The Greens WA will make freedom from fear for women and children a priority in the next government. 

The Greens WA will:

  • Fully reform the Family and Domestic Violence system as a priority, ensure ongoing monitoring and compliance measures.
  • Take a collaborative approach where health, education, justice and police work constructively together to make perpetrators visible, share information and take action to protect victim survivors.
  • Fully fund the Centre for Women’s Safety and Wellbeing.
  • Fully fund the development of a specialist workforce, as well as crisis services, transitional and long-term housing for victim survivors, and evidence-based perpetrator interventions. This includes through Aboriginal Controlled Community Organisations (ACCOs) services that are culturally safe and led by First Nations women.
  • Reform sexual assault response and services across WA, including law reform, multi-agency collaboration and full funding of services to prevent and respond to sexual assaults across the state including in remote areas.
  • Invest $432m over 4 years in family and domestic violence and sexual violence specialist workforces, crisis and frontline services and preventative programs. 

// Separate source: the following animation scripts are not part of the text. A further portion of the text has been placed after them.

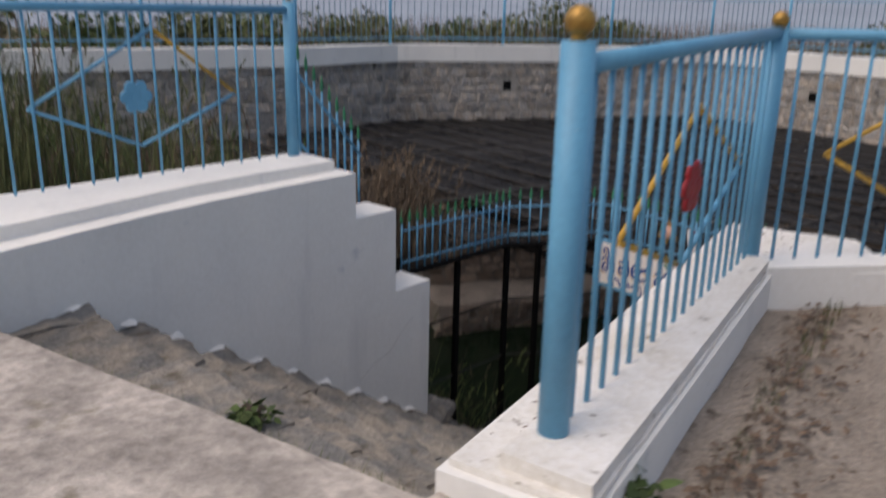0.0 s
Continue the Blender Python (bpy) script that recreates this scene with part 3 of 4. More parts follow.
def brush_strokes(y0, z0, strokes, material, x, dy=0.0, dz=0.0, grow=0.0):
    """One painted letter: its left foot at y0, z0 on the board; each stroke a width and a path, in centimetres."""
    bm = bmesh.new()
    for k, (width, *pts) in enumerate(strokes):
        path = smooth_path(pts)
        rows = []
        for i, p in enumerate(path):
            u = (path[min(i + 1, len(path) - 1)] - path[max(i - 1, 0)]).normalized()
            end = min(i, len(path) - 1 - i)
            half = (width / 2 + grow) * (0.72 if end == 0 else 0.9 if end == 1 else 1.0)
            xx = x - 0.00004 * k - 0.0002 * i / len(path)
            rows.append([bm.verts.new((xx, y0 - (p.x + sgn * u.y * half) / 100 + dy, z0 + (p.y - sgn * u.x * half) / 100 + dz)) for sgn in (-1, 1)])
        for p, q in zip(rows, rows[1:]):
            bm.faces.new((p[0], p[1], q[1], q[0]))
    part("letter", bm, material, sign)


def main_letter(y0, z0, *strokes):
    """A large navy letter with a cream outline over an amber drop shadow."""
    brush_strokes(y0, z0, strokes, AMBER, 5.6211, 0.015, -0.015)
    brush_strokes(y0, z0, strokes, SIGNWHITE, 5.6204, 0.005, -0.005, 0.35)
    brush_strokes(y0, z0, strokes, NAVY, 5.6196)


def small_letter(y0, z0, *strokes):
    brush_strokes(y0, z0, strokes, NAVY, 5.6200)


main_letter(5.036, -0.891, (2, (5.4, 18.7), (3, 17.9), (1.3, 19.3), (1.9, 22.1), (4.6, 23.2), (6.4, 21.2), (7.3, 17.5), (7.6, 13.8), (6.6, 11.3)), (2, (0.7, 10), (0.9, 12.7), (3.3, 14.2), (5.6, 13.5), (7.2, 11), (7.3, 7.2), (6.1, 4), (3.3, 2.8), (1.4, 4.1), (1.7, 7.1), (3.4, 8.6), (5.8, 8.6)), (1.2, (0, 4.6), (0.2, 1.7), (2.7, -0), (5.6, 0.4), (7.8, 3), (8.2, 5.7)))
main_letter(4.934, -0.864, (2.2, (0.3, 6.9), (2.4, 5.5), (4.2, 7.4), (4, 10.7), (2, 11.5), (0.3, 8.9), (-0, 4.7), (1, 1.3), (3.1, -0), (5, 2.3), (5.4, 4.2)))
main_letter(4.829, -0.865, (2, (6.1, 12.3), (5.6, 14.8), (7.5, 16.4), (9.8, 16.4), (11, 14.2), (11.2, 12.3)), (2.4, (0, 11.6), (3.5, 10.9), (7.4, 11.5), (11, 12.3)), (2.2, (3.4, 3.8), (4.1, 5.9), (1.9, 6.7), (0.4, 4.3), (1.3, 1.3), (4, -0), (6.8, 1.2), (7.5, 3.7)), (2.4, (6.4, 1.4), (9.6, 0.3), (12, 2.6), (12.1, 6.4), (11.1, 10.1), (9.6, 11.8)))
main_letter(4.674, -0.858, (2.4, (-0, 6.8), (2.8, 5.1), (5.6, 6.9), (6, 9.9), (3.5, 11), (1, 9.3), (0.1, 4.9), (1.6, 1.2), (4.3, -0), (5.9, 1.6)))
main_letter(4.593, -0.864, (2.2, (0, 11.1), (5, 10.6), (8.2, 11.2), (9.9, 12.6), (10.4, 15)), (2.2, (6.3, 10.1), (2.3, 8.3), (0.5, 4.8), (1.4, 1.2), (3.9, -0), (5.9, 1.8), (7.8, 0.3), (9.9, 1.6), (10.5, 5.3), (8.9, 8.5), (5.9, 9.7)), (1.4, (4, 9.9), (6.9, 9.1)))
main_letter(4.408, -0.905, (2.4, (0, 14.9), (5.2, 14.3), (8.9, 14.8), (11.3, 16.1), (12.2, 19)), (3.6, (5.8, 14.7), (6.2, 11.2)), (2.2, (3.3, 7), (4.4, 8.8), (2.5, 10.1), (0.5, 7.3), (1.7, 4.4), (4.5, 3.8), (6, 5), (6.5, 8.8)), (2.2, (6.5, 6.2), (7.9, 4.5), (10.2, 4.1), (12.5, 5.8), (13, 8.7), (11.3, 10.6), (9.6, 9.3), (10.4, 7.7)), (2.2, (13.5, 14.4), (15.9, 13.6), (17.2, 9.8), (16.9, 4.9), (14.4, 1.3), (10.7, -0), (7.4, 2.5)))
main_letter(4.213, -0.921, (2.4, (0, 16), (5, 15.5), (9.5, 15.9), (13, 17.2), (14.6, 19.4), (15.1, 22)), (3.2, (7.3, 15.9), (7.7, 12.9)), (2.2, (4.2, 8.9), (5.2, 11), (2.6, 12), (0.7, 9.5), (2, 6.2), (5.2, 5.2), (6.9, 6.7), (7.8, 10.5)), (2.2, (7.9, 9), (9.5, 7.3), (12.4, 7.2), (14.8, 9.1), (15.1, 11.7), (13.4, 13.4), (11.9, 12), (12.7, 10.2)), (2.2, (10.2, 7.4), (13.8, 5.3), (15.9, 3.3)), (1.2, (16, 3.1), (18.4, 4.8), (18.8, 6.4)), (1.6, (17.9, 4), (17.9, 1.4), (19.3, 0), (20.6, 1.7), (19.9, 3.5), (21.6, 3.5)))
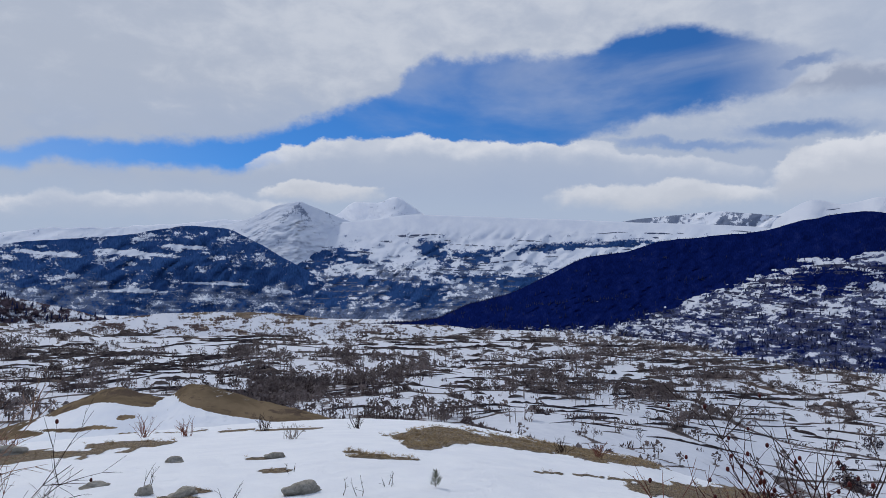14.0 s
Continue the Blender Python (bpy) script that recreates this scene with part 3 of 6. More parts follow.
def cover_wood(A, E, x, y, z, g):
    n = fbm(A * 0.5, E * 1.6, 3, 81)
    n2 = fbm(A * 1.7, E * 4.5, 2, 83)
    under = line([(148, -2.6), (139.3, -2.45), (132.5, -2.1), (126.4, -1.5), (121.9, 0.4), (117.4, 2.0), (114.7, 2.9), (110.7, 3.7), (108.5, 4.3), (102.4, 4.0), (96.6, 4.0), (92, 4.7), (89, 5.6), (84, 7)], A)
    wood = step(E - under + 0.55 * n2, -0.5, 0.5) * 1.5
    wa, we = A + 1.2 * n + 0.5 * n2, E + 0.2 * n2 + 0.1 * n
    top = np.interp(A, [60.9, 64.5, 67.8, 70.8, 75.6, 80.1, 82], [0.1, 1.65, 3.0, 3.95, 4.4, 3.6, 3.0])
    foot = np.interp(A, [60.9, 62.9, 67.4, 70.4, 74.7, 80.1, 82], [-0.6, -0.55, -0.4, 1.4, 2.35, 2.5, 2.9])
    wood = np.maximum(wood, np.where(A < 82, 0.45 + 1.1 * np.minimum(top - E, E - foot) + 0.45 * n2, 0))
    wood = np.maximum(wood, patches(wa, we, [(101.2, 2.8, 2.6, 0.34), (86.2, 1.6, 2.9, 0.85), (81, 1.75, 3.6, 0.5, 0.02), (112.6, 1.9, 3.6, 0.9, -0.1), (80.5, -1.2, 2.2, 1.3, 0.25), (84.5, -1.4, 1.8, 0.7, 0.2),
                                             (93.2, -0.6, 1.6, 0.35, 0.12), (97, -1.4, 1.8, 0.3), (103.5, -1.7, 2.0, 0.35), (92.5, -4.0, 1.2, 0.5, -0.3), (108, -3.6, 2.2, 0.4), (100, -3.9, 1.6, 0.35), (89.5, 3.2, 2.2, 0.14), (95, 0.7, 3.0, 0.25), (106, 0.5, 2.5, 0.25)]) * 1.05 + 0.3 * n2)
    strip = patches(A, E, [(131, -0.1, 9, 0.22, -0.12), (121, 1.9, 3, 0.2, -0.2), (114, 3.4, 2.0, 0.3), (126, -0.9, 3, 0.12, -0.1)]) + 0.35 * n2
    wood = wood - 0.75 * step(strip, 0.5, 0.75)
    open_snow = patches(wa, we, [(95, 3.3, 6, 0.4), (108, 3.3, 2.5, 0.25), (86.4, 0.1, 2.2, 0.3), (74, -0.9, 2.5, 0.3), (84, 4.3, 3, 0.3), (91, 1.6, 2.0, 0.4), (100, 1.7, 3, 0.3), (76.5, 1.0, 2.5, 0.3), (95, -3.2, 1.5, 0.25), (113, -0.2, 2.5, 0.25), (88, -1.6, 1.2, 0.4)])
    low = step(2.0 - E, -2, 5)
    n3 = fbm(A * 4.5, E * 9.0, 1, 87)
    calm = step(open_snow, 0.4, 0.8)
    right = step(A, 112, 124)
    brush = 0.48 + 0.2 * low - 0.1 * right + 0.3 * n2 + 0.2 * n + 0.3 * n3 - 0.35 * calm
    wood = np.maximum(wood, 0.12 - 0.05 * right + 0.42 * n2 + 0.22 * n + 0.2 * low - 0.3 * calm)
    return wood, brush, 0 * A, 0.2 + 0 * A


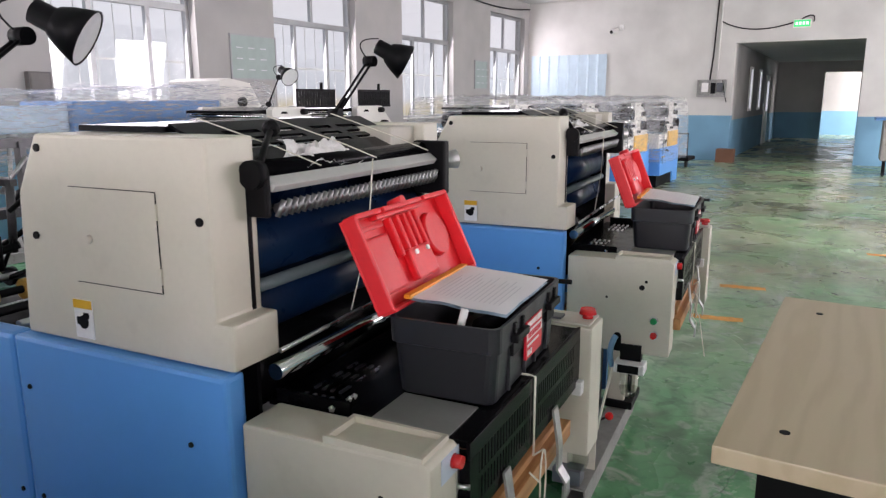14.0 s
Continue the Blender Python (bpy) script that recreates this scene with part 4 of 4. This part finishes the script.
for j in range(16):
    y = 0.2 + 0.21 * j
    cyl(wk, (0.05, y, 0.6 + 0.03 * (j % 3)), (0.05, y + 0.05, 1.28), 0.018, 8)
    box(wk, (-0.5, y, 0.75 + 0.05 * (j % 4)), (0.07, y + 0.03, 0.79 + 0.05 * (j % 4)))
part("mechanism", wk, GALV, C)
tagged(drape("stretch_film", -5.72, -4.86, 9.05, 12.95, 1.55, 0.95, 21.0, "clear stretch film wrapped round a long collating machine", 0.2), "clear stretch film wrapped round a long collating machine")

# slotted black covers standing on two presses
for x, y in ((-3.5, 11.75), (-3.4, 12.55)):
    V = tagged(new("machine_cover"), "black slotted metal cover standing on a press", "cover", "black covers")
    V.location = (x, y, 1.47)
    bm = B()
    box(bm, (0, 0, 0), (0.02, 0.55, 0.02)), box(bm, (0, 0, 0.15), (0.02, 0.55, 0.17))
    for k in range(15):
        yy = 0.53 * k / 14
        box(bm, (0.003, yy, 0.02), (0.017, yy + 0.02, 0.15))
    box(bm, (0.005, 0, 0.075), (0.015, 0.55, 0.09))
    part("grille", bm, BLACK_M, V)
    part("knob", cyl(B(), (0.01, 0.35, 0.17), (0.01, 0.35, 0.23), 0.015, 10), BLACK_M, V)
for x, y in ((-3.9, 4.2), (-3.6, 11.5), (-3.9, 1.0)):
    copy_thing(lp, pose(x, y, 1.18, 0, 0, -50))

# pallet truck by the wall
T = tagged(new("pallet_truck"), "blue hand pallet truck with loop handle upright", "pallet truck")
T.matrix_world = pose(-6.75, 9.75, 0, 0, 0, 90)
part("handle", tube(tube(B(), [(0, 0, 1.06), (0, -0.09, 1.10), (0, -0.10, 1.24), (0, 0, 1.27), (0, 0.10, 1.24), (0, 0.09, 1.10), (0, 0, 1.06)], 0.015), [(0, 0, 0.35), (0, 0, 1.06)], 0.024), mat("navy_paint", (0.02, 0.07, 0.20), 0.4), T)
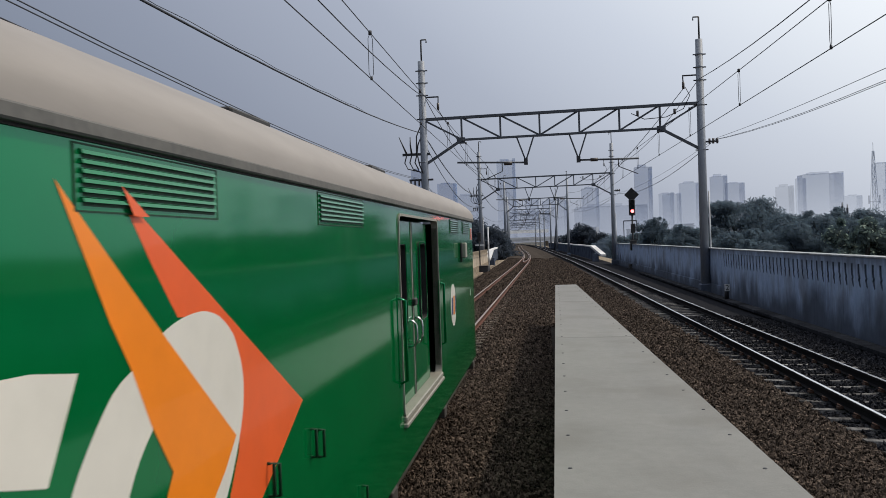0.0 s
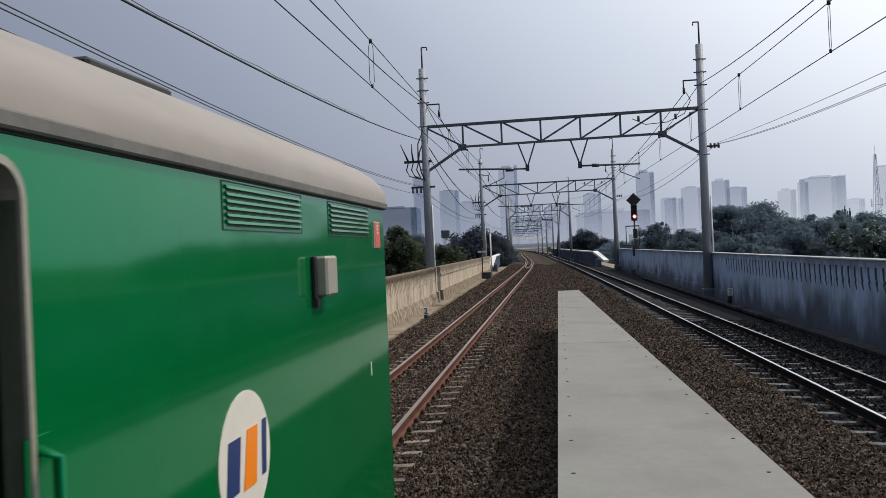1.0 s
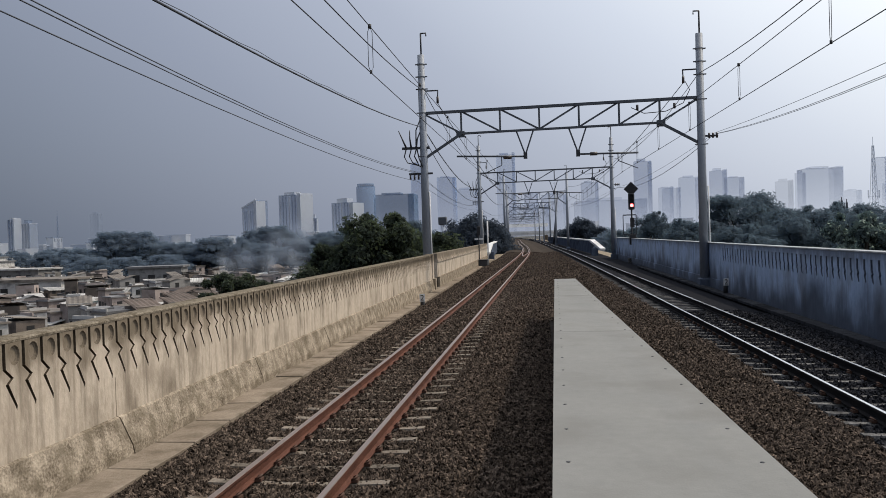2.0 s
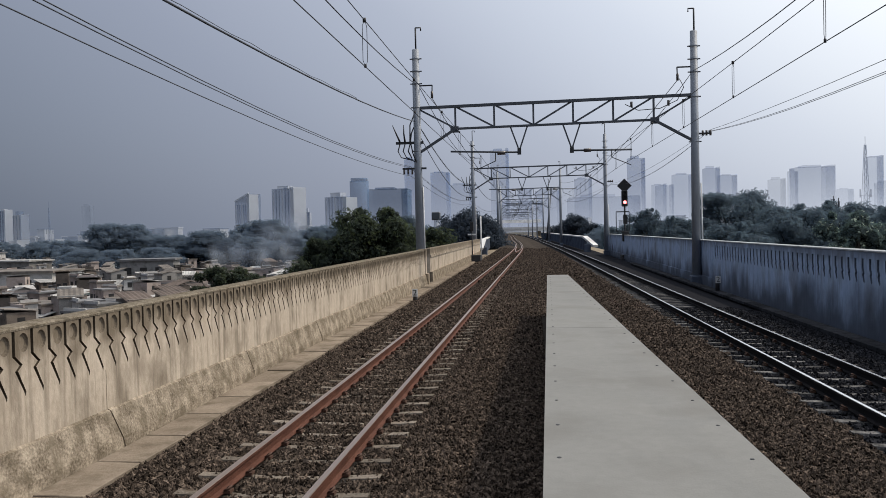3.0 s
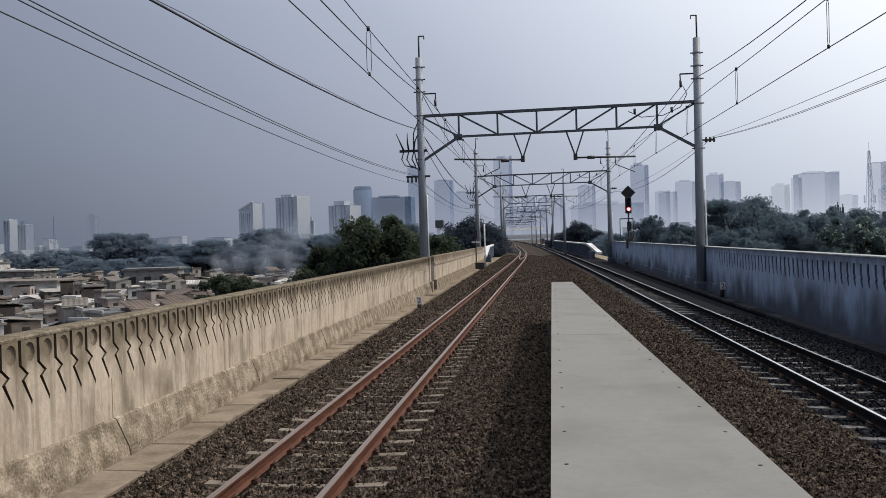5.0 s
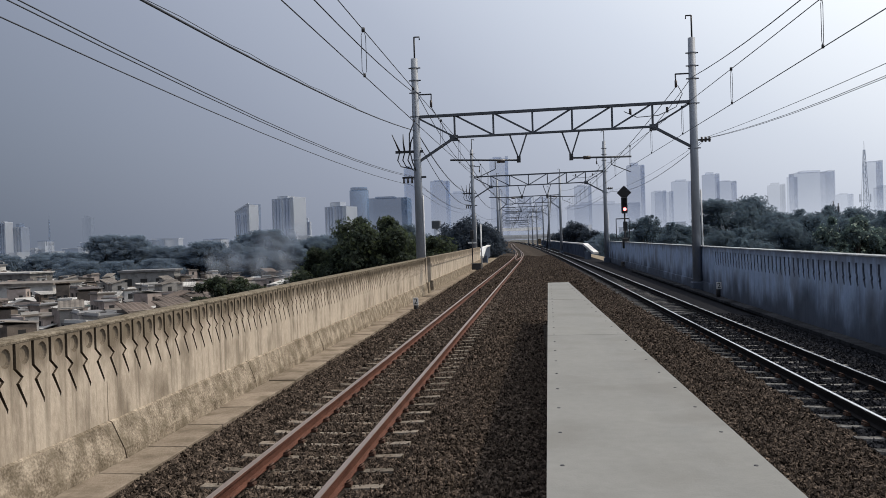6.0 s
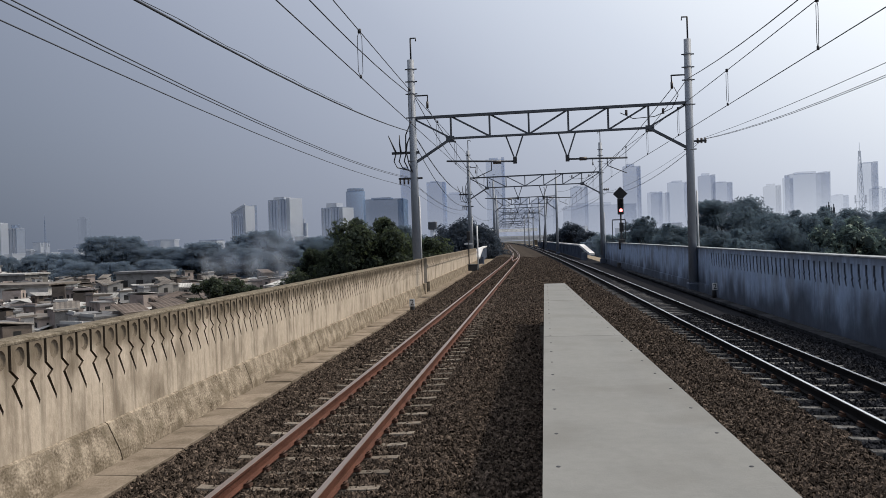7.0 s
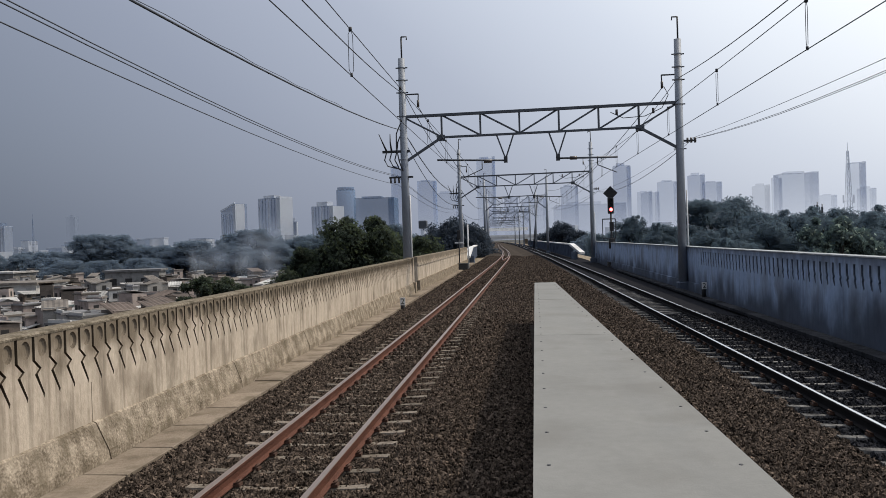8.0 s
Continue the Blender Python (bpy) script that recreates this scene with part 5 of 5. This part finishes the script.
def build_smoke():
    """Soft ragged puffs, rising beside the leafy tree and drifting over the roofs."""
    mat = smoke_material()
    rng = np.random.default_rng(21)
    plume = holder("smoke_plume", "thin grey smoke drifting over the shack roofs", "smoke", at=pose(-47.5, 150, -4.0))
    puffs = []
    for cx, cz, r, turn in ((-0.2, 0.4, 3.4, 10), (0.4, 4.2, 4.2, -15), (1.8, 8.2, 3.8, 20), (-4.6, 2.6, 4.6, -8), (-3.4, 6.4, 4.0, 25), (-9.4, 3.4, 4.4, 12), (-13.5, 2.6, 4.0, -18)):
        # a shallow dome, thinning towards its rim
        bm = bmesh.new()
        lay = bm.loops.layers.uv.new("wisp")
        n = 8
        grid = [[bm.verts.new((r * u, 0.35 * r * (u * u + v * v) + 0.3 * rng.normal(), r * v)) for u in np.linspace(-1, 1, n)] for v in np.linspace(-1, 1, n)]
        for j in range(n - 1):
            for i in range(n - 1):
                f = bm.faces.new((grid[j][i], grid[j][i + 1], grid[j + 1][i + 1], grid[j + 1][i]))
                f.smooth = True
                for lp, (p, q) in zip(f.loops, ((i, j), (i + 1, j), (i + 1, j + 1), (i, j + 1))):
                    lp[lay].uv = (2 * p / (n - 1) - 1, 2 * q / (n - 1) - 1)
        bm.transform(Matrix.Translation((cx, rng.normal() * 1.5, cz)) @ Matrix.Rotation(radians(turn), 4, "Z"))
        puffs.append(part("puff", bm, mat, plume))
    return puffs


build_trees()
build_houses()
build_skyline()
smoke_puffs = build_smoke()


build_ground()
build_bed()
build_left_parapet()
build_right_parapet()
build_platform()
build_track(left_x, "railway track with rusty rails on concrete sleepers", M["rust"], M["rail_head"], M["sleeper"], 2.3, True)
build_track(right_x, "railway track with shiny rails in ballast dark with soot and painted shade", M["dark_rail"], M["bright_head"], M["soot_sleeper"], 2.5, True)
build_guard_rails()
_rng = np.random.default_rng(7)
scatter_stones("ballast_stones", 125000, 4.0, 17.0, 0.044, False, _rng, 1.25)
scatter_stones("ballast_stones", 60000, 16.0, 42.0, 0.056, False, _rng, 1.2)
scatter_stones("ballast_stones", 24000, 40.0, 112.0, 0.085, False, _rng, 1.5)
scatter_stones("sooty_stones", 26000, 7.0, 26.0, 0.05, True, _rng, 1.2)


def motions():
    """The coach rolls past along its track and away behind."""
    rear = [(0.0, 12.85), (0.1, 12.15), (0.3, 10.73), (0.6, 8.62), (1.0, 5.84), (1.4, 3.19), (1.5, 2.57), (2.0, -0.80), (3.0, -7.6), (5.0, -20.9), (8.0, -40.5)]
    rows = []
    for t, y in rear:
        sway = -0.07 * min(1.0, max(0.0, (t - 1.0) / 0.5))
        rows.append((t, pose(-2.74 + sway + 0.0108 * y, y, 0, 0, 0, -math.degrees(math.atan(0.0108)))))
    walk(coach, rows)
    for k, puff in enumerate(smoke_puffs):
        walk(puff, [(0.0, pose(0.5, 0, -0.5)), (4.0, pose(0.1 - 0.1 * k, 0, 0.1)), (8.0, pose(-0.4 - 0.2 * k, 0, 0.5 + 0.06 * k))])


motions()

Quotes attributable to WA Greens Legislative Council candidate, Jess Beckerling:

“The sheer scale of family, domestic, and sexual violence in WA is horrifying, yet governments continue to underfund the very services that are meant to keep women and children safe.”

“We need urgent and comprehensive reform of WA’s response to these crises, including stronger action to hold perpetrators accountable and full funding for frontline services, crisis accommodation, and long-term housing for victim survivors. The Greens will fight to ensure women and children across WA don’t have to live in fear.”

Quotes attributable to WA Greens candidate for Churchlands, Caroline McLean:

“It is completely unacceptable that WA has just 12 full-time sexual assault service workers for the entire state, leaving thousands of victim-survivors without access to critical support.”

“We cannot continue to ignore the epidemic of sexual violence in WA. The Greens will push for major reforms, including full funding for specialist services, increased workforce capacity, and justice system reforms that ensure victim-survivors are supported, not silenced.”